As a reaction, the city formed a committee to look over possible changes to be made that could reverse this.

City Council has begun to discuss different options but is far from making a decision, Rockey said.

The city is going through bids for fire and EMS departments which will continue into late spring, Rockey said.

While the city is considering outsourcing as a possibility, the city is far from deciding on that option, Rockey said.

“No one on council is convinced that is what we need to do,” Rockey said.

According to Rockey, his hope is that the city can keep the volunteers, even if the fire and EMS service becomes primarily paid employees.

“I can only tell you that I personally would really hate to see volunteer fire and EMS go away. I would like to do something that keeps the current volunteers and not outsourcing it,” Rockey said. “It’s a very nice feature about Friendswood that we have people volunteer for their fire and EMS.”

As Friendswood has grown, maintaining a fully volunteer fire and EMS department has become more difficult. According to Rockey, the volunteers used to be able to have a day job and volunteer for a few hours at night. Now, the volunteers would get four or five calls a night, discouraging volunteers during the work week, Rockey said.

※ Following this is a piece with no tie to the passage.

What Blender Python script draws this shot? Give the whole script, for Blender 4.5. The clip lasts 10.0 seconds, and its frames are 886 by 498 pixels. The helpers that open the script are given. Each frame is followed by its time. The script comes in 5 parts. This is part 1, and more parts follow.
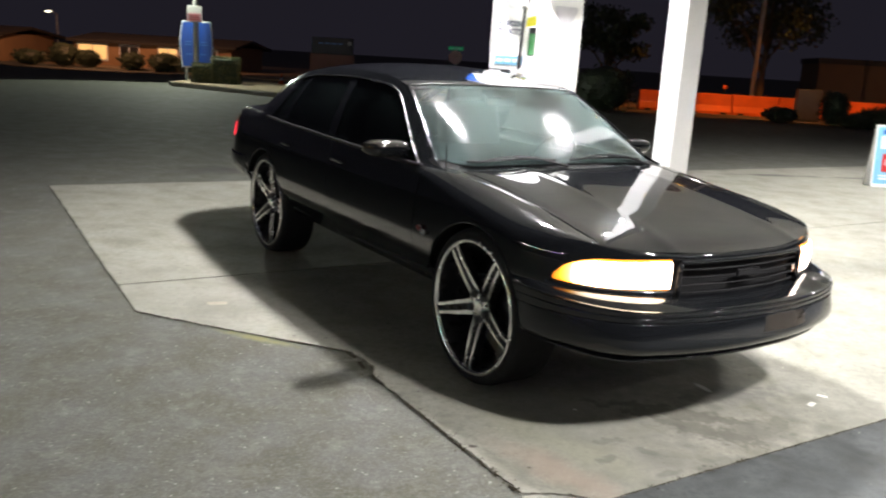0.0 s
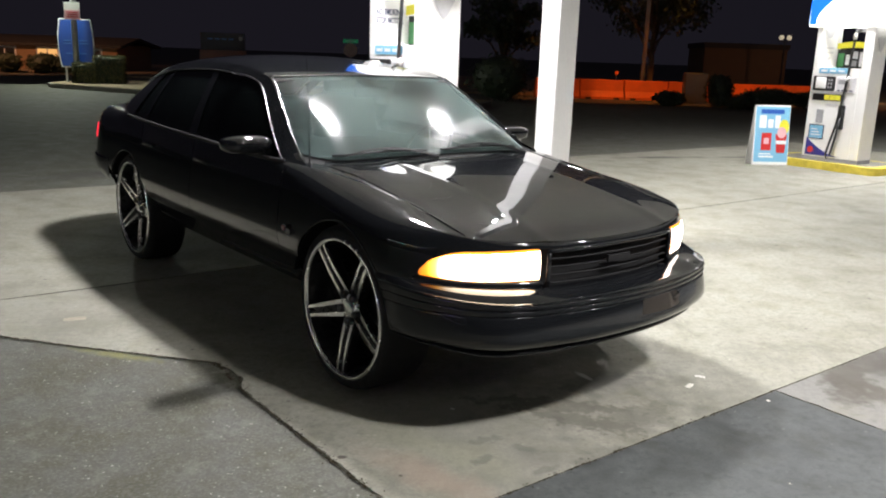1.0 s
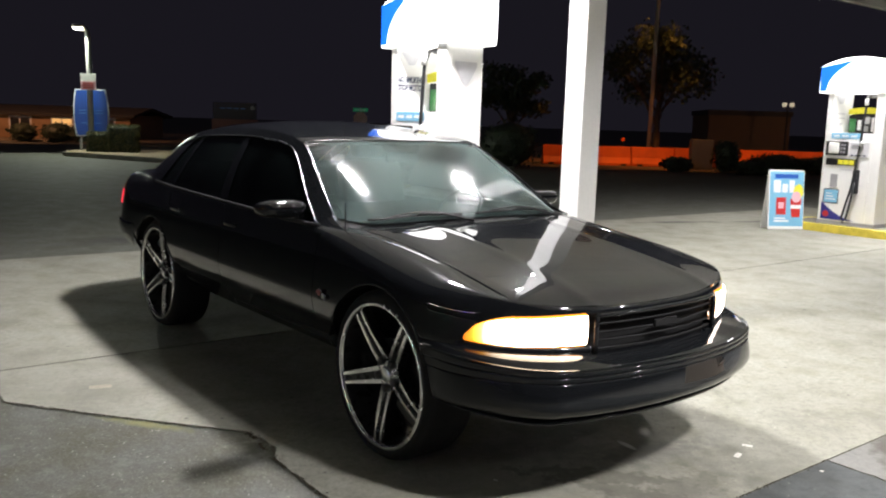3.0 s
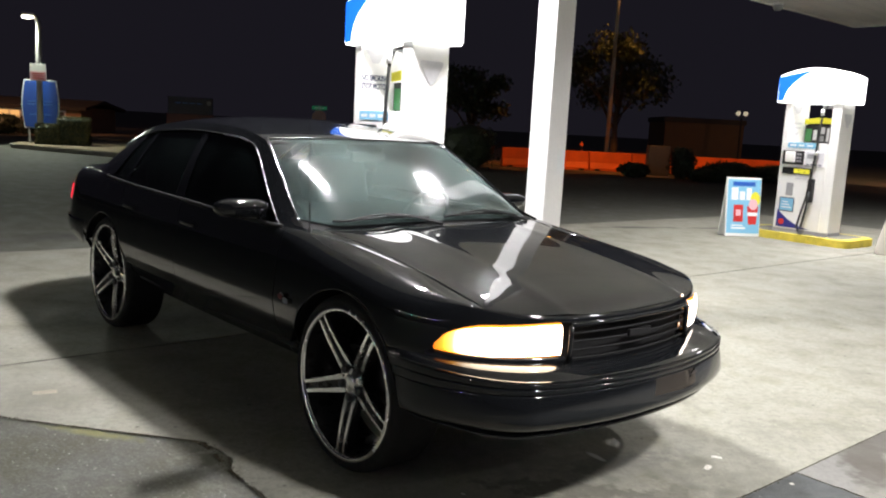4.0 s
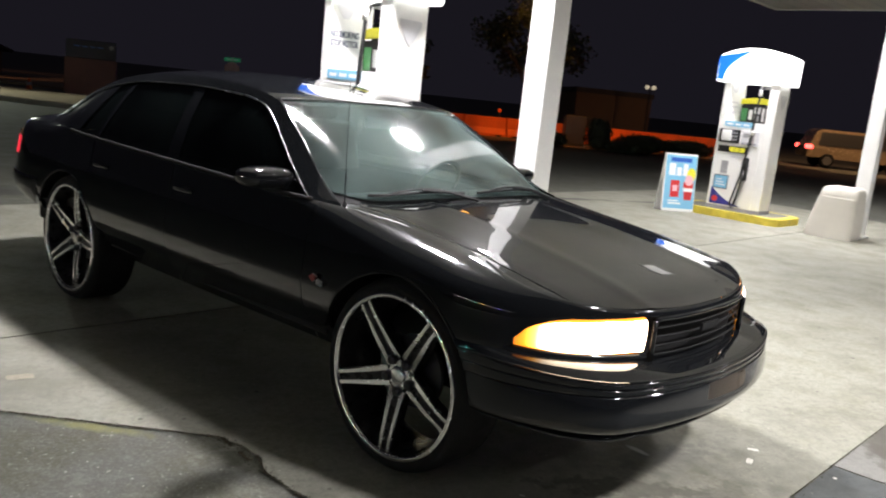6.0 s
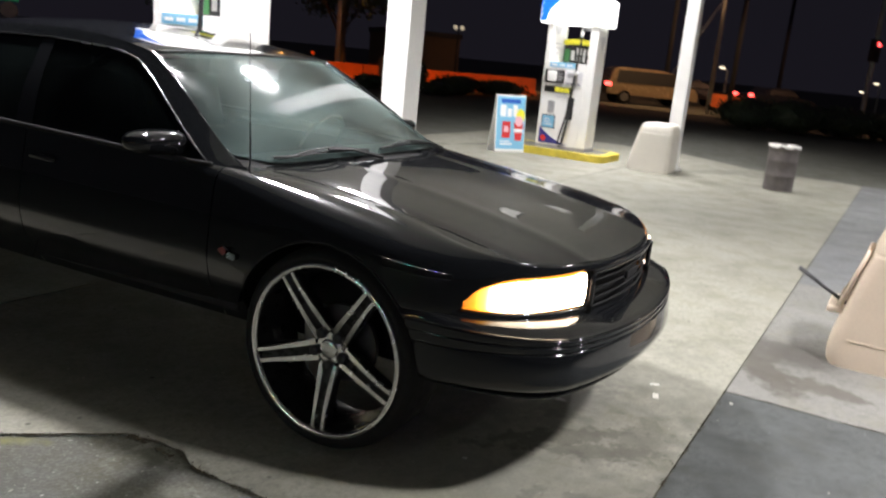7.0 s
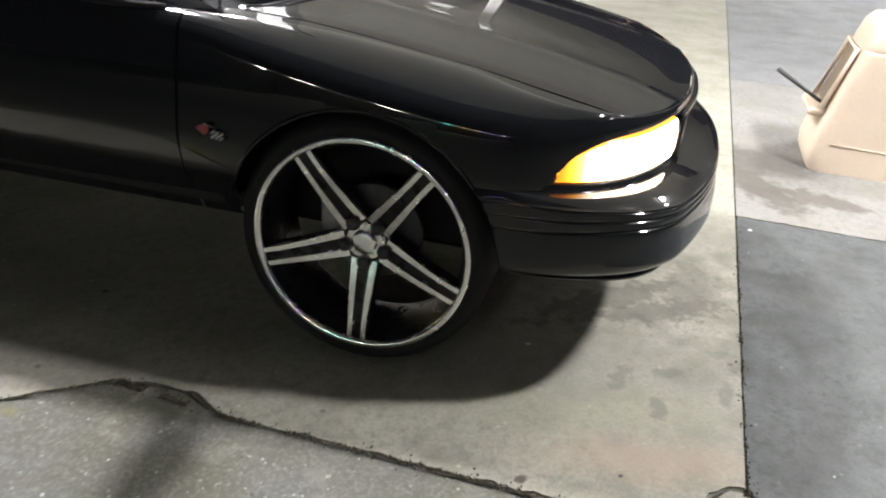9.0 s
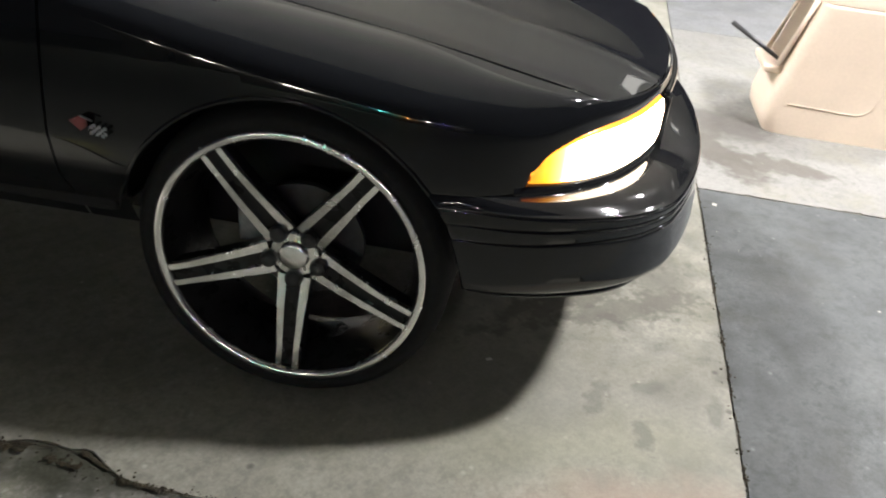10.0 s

Friendswood’s fire department demands have remained relatively stable, Rockey said. However, as the population has increased, so have the EMS needs. The average age of the Friendswood resident has also increased from a little under 40 in 2010 to a little over 40 in 2015. EMS calls have increased by nearly 250 calls in the past six years as well, providing a possible correlation.

One of the proposed solutions to combat the insufficiency is charging citizens for ambulance rides. According to Rockey, this solution is more popular among Friendswood citizens than the possibility of raising property taxes to pay for the fire and EMS services.

“So, you know Friendswood people have different opinions about everything. Trust me. But one thing they are pretty consistent on is that they don’t want their property taxes increased,” Rockey said.